━━━━━ DATA PROVIDED ━━━━━
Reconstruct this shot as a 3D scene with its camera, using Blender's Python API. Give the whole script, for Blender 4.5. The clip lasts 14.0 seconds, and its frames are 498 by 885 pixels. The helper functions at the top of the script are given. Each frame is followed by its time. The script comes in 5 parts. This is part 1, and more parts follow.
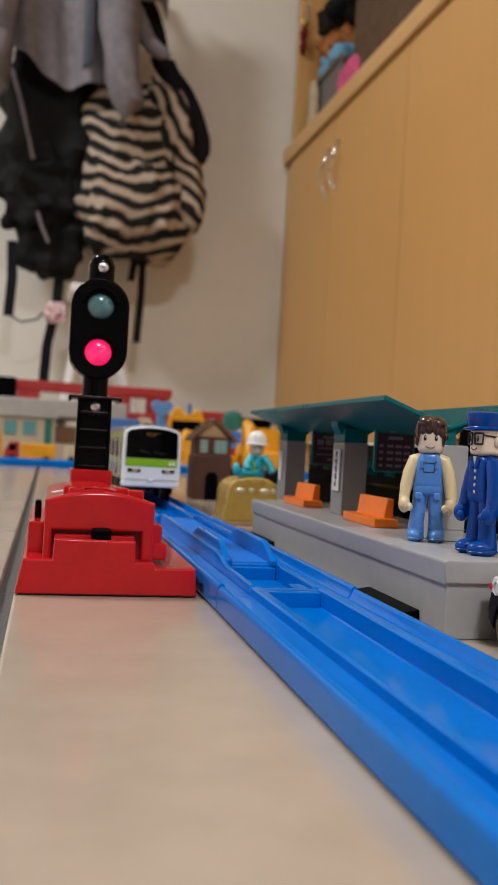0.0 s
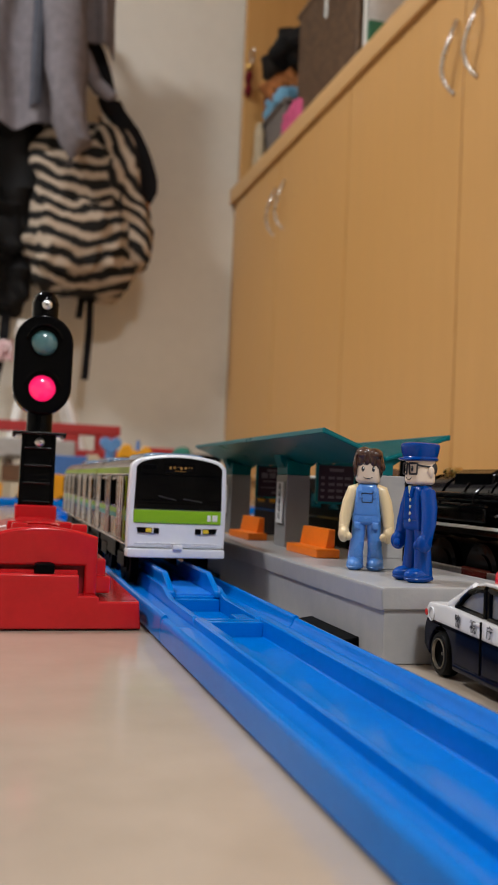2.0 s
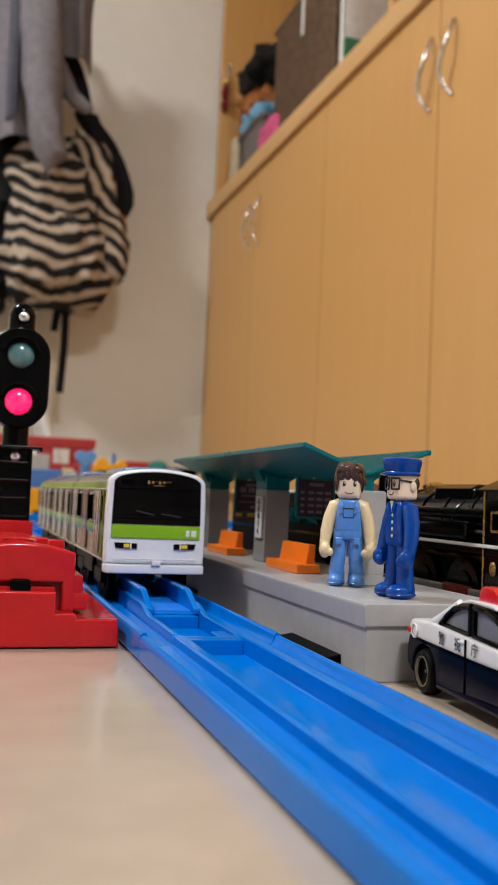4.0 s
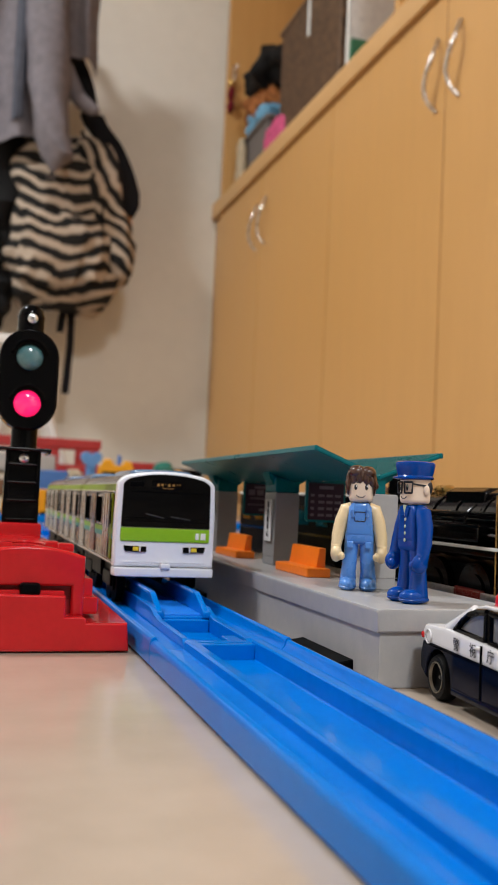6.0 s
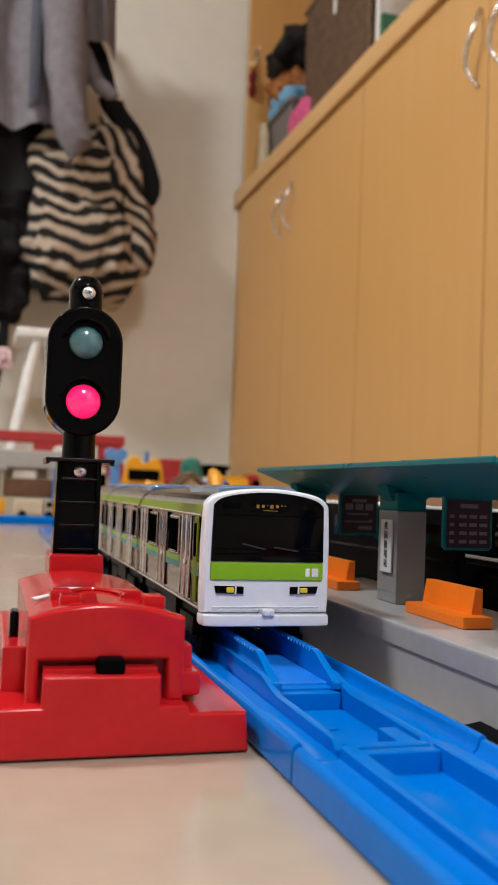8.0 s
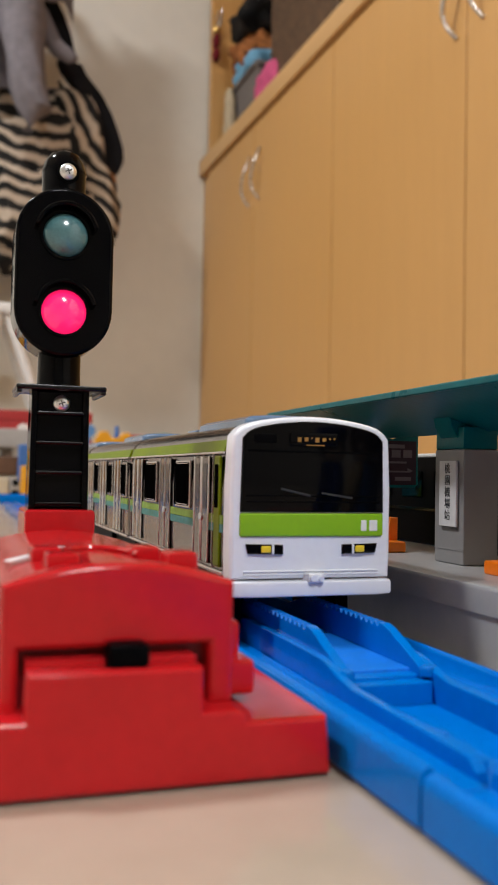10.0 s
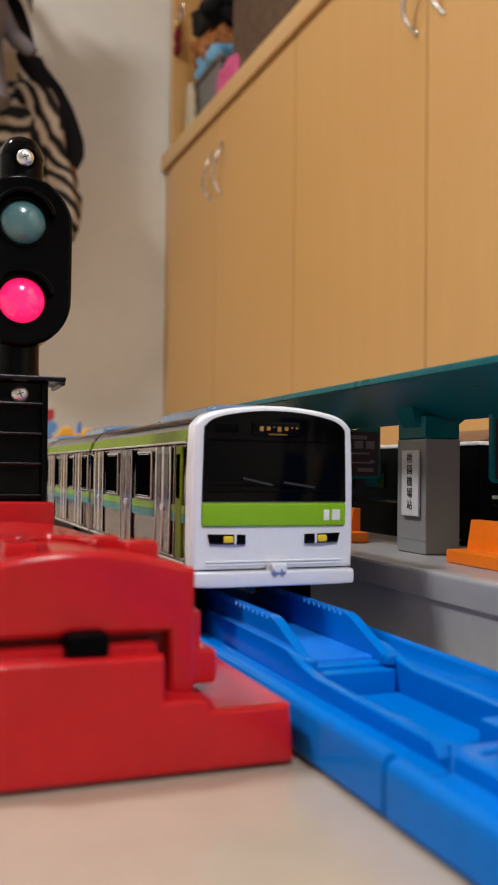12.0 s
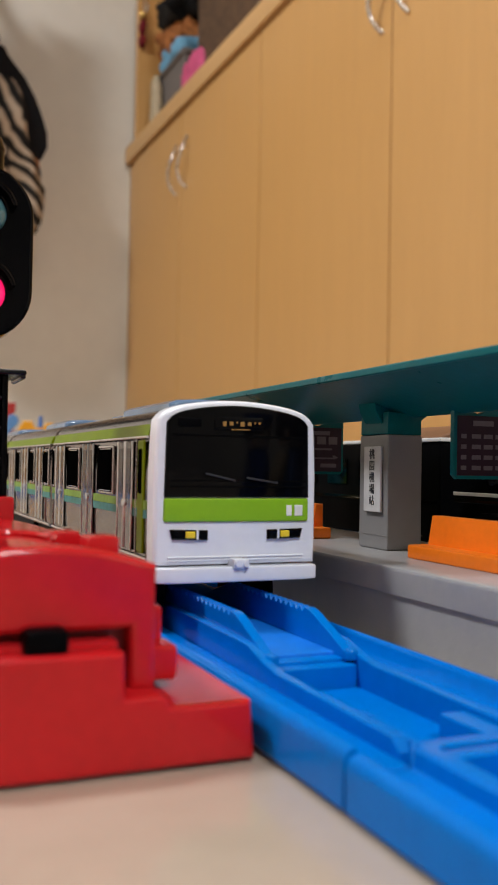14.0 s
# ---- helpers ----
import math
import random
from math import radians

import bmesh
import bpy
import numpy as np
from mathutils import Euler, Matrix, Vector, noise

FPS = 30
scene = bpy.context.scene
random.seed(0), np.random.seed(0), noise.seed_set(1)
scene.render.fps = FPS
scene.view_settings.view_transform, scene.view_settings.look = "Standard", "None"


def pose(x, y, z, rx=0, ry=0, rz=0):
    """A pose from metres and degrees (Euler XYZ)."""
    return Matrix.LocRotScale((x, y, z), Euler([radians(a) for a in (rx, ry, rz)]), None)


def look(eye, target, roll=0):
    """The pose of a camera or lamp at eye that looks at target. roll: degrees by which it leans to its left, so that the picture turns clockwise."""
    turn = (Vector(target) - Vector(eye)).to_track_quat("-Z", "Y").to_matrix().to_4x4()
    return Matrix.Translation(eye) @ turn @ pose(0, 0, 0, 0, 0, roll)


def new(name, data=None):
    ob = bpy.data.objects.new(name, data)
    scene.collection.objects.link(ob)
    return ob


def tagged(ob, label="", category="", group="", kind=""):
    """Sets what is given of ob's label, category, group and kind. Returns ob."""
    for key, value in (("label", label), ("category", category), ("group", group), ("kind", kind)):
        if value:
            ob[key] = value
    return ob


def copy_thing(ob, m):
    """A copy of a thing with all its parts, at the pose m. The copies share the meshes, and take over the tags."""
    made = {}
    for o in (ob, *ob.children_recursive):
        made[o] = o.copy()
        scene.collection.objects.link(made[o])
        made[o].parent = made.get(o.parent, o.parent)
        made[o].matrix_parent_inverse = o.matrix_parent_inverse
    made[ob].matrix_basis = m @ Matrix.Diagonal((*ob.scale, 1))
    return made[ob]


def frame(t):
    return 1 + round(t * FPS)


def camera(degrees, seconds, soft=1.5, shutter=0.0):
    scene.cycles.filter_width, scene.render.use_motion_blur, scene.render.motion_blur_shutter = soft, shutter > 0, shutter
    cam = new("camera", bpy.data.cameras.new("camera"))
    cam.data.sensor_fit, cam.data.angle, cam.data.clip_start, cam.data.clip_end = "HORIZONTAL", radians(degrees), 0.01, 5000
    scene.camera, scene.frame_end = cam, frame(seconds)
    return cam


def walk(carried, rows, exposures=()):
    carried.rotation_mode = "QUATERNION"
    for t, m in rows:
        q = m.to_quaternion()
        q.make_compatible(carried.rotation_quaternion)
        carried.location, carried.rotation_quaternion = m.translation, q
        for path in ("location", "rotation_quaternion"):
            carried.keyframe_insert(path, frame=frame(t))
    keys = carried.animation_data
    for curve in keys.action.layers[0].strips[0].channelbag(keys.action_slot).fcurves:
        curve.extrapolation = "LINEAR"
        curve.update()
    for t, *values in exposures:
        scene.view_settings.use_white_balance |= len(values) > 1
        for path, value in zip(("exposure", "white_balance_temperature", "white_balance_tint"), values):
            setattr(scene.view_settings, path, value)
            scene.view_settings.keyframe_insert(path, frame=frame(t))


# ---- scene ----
PATH = [
    (0, (0.0203, 0.0440, 0.0445), (0.0933, 0.3349, 0.0456), 3.22),
    (0.5, (0.0190, 0.0423, 0.0441), (0.0949, 0.3325, 0.0498), 2.90),
    (1, (0.0197, 0.0411, 0.0436), (0.0983, 0.3305, 0.0527), 2.63),
    (1.5, (0.0203, 0.0392, 0.0442), (0.1014, 0.3279, 0.0554), 2.63),
    (2, (0.0215, 0.0385, 0.0435), (0.1098, 0.3249, 0.0575), 2.52),
    (2.5, (0.0217, 0.0405, 0.0424), (0.1170, 0.3245, 0.0590), 2.44),
    (3, (0.0217, 0.0411, 0.0432), (0.1178, 0.3247, 0.0611), 2.54),
    (5.5, (0.0195, 0.0435, 0.0442), (0.1146, 0.3274, 0.0634), 2.68),
    (6, (0.0198, 0.0441, 0.0445), (0.1141, 0.3282, 0.0636), 2.65),
    (6.5, (0.0191, 0.0447, 0.0450), (0.1124, 0.3293, 0.0638), 2.67),
    (7, (0.0189, 0.0474, 0.0464), (0.1115, 0.3322, 0.0652), 2.67),
    (7.5, (0.0153, 0.0838, 0.0520), (0.1063, 0.3691, 0.0704), 2.58),
    (8, (0.0142, 0.1233, 0.0521), (0.1038, 0.4092, 0.0685), 2.17),
    (8.2, (0.0152, 0.1364, 0.0522), (0.1049, 0.4224, 0.0668), 1.95),
    (10.5, (0.0182, 0.1849, 0.0395), (0.1220, 0.4662, 0.0495), 0.89),
    (11, (0.0186, 0.1848, 0.0399), (0.1245, 0.4653, 0.0496), 0.76),
    (11.5, (0.0188, 0.1851, 0.0398), (0.1265, 0.4650, 0.0490), 0.75),
    (12, (0.0189, 0.1856, 0.0397), (0.1311, 0.4637, 0.0489), 0.71),
    (12.5, (0.0190, 0.1862, 0.0394), (0.1324, 0.4638, 0.0479), 0.83),
    (13, (0.0190, 0.1871, 0.0390), (0.1370, 0.4628, 0.0473), 1.08),
    (13.5, (0.0193, 0.1863, 0.0393), (0.1416, 0.4601, 0.0474), 1.03),
    (14, (0.0193, 0.1863, 0.0397), (0.1428, 0.4596, 0.0475), 0.97),
]
cam = camera(31.0, 14.0, soft=1.2)
cam.data.dof.use_dof = True
cam.data.dof.focus_distance = 0.235
cam.data.dof.aperture_fstop = 42.0
walk(cam, [(t, look(eye, target, roll)) for t, eye, target, roll in PATH], [(0.0, -0.24), (1.5, -0.24), (2.0, -0.22), (2.5, -0.08), (3.0, -0.02), (5.5, 0.04), (8.0, 0.02), (14.0, 0.0)])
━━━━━
**GIVEN PROBLEM:** Reproduce the data above word for word from its first line through the line that holds "import numpy as np", both ends included; skip pictures.

**FULL SOLUTION:**
Reconstruct this shot as a 3D scene with its camera, using Blender's Python API. Give the whole script, for Blender 4.5. The clip lasts 14.0 seconds, and its frames are 498 by 885 pixels. The helper functions at the top of the script are given. Each frame is followed by its time. The script comes in 5 parts. This is part 1, and more parts follow.
0.0 s
2.0 s
4.0 s
6.0 s
8.0 s
10.0 s
12.0 s
14.0 s
# ---- helpers ----
import math
import random
from math import radians

import bmesh
import bpy
import numpy as np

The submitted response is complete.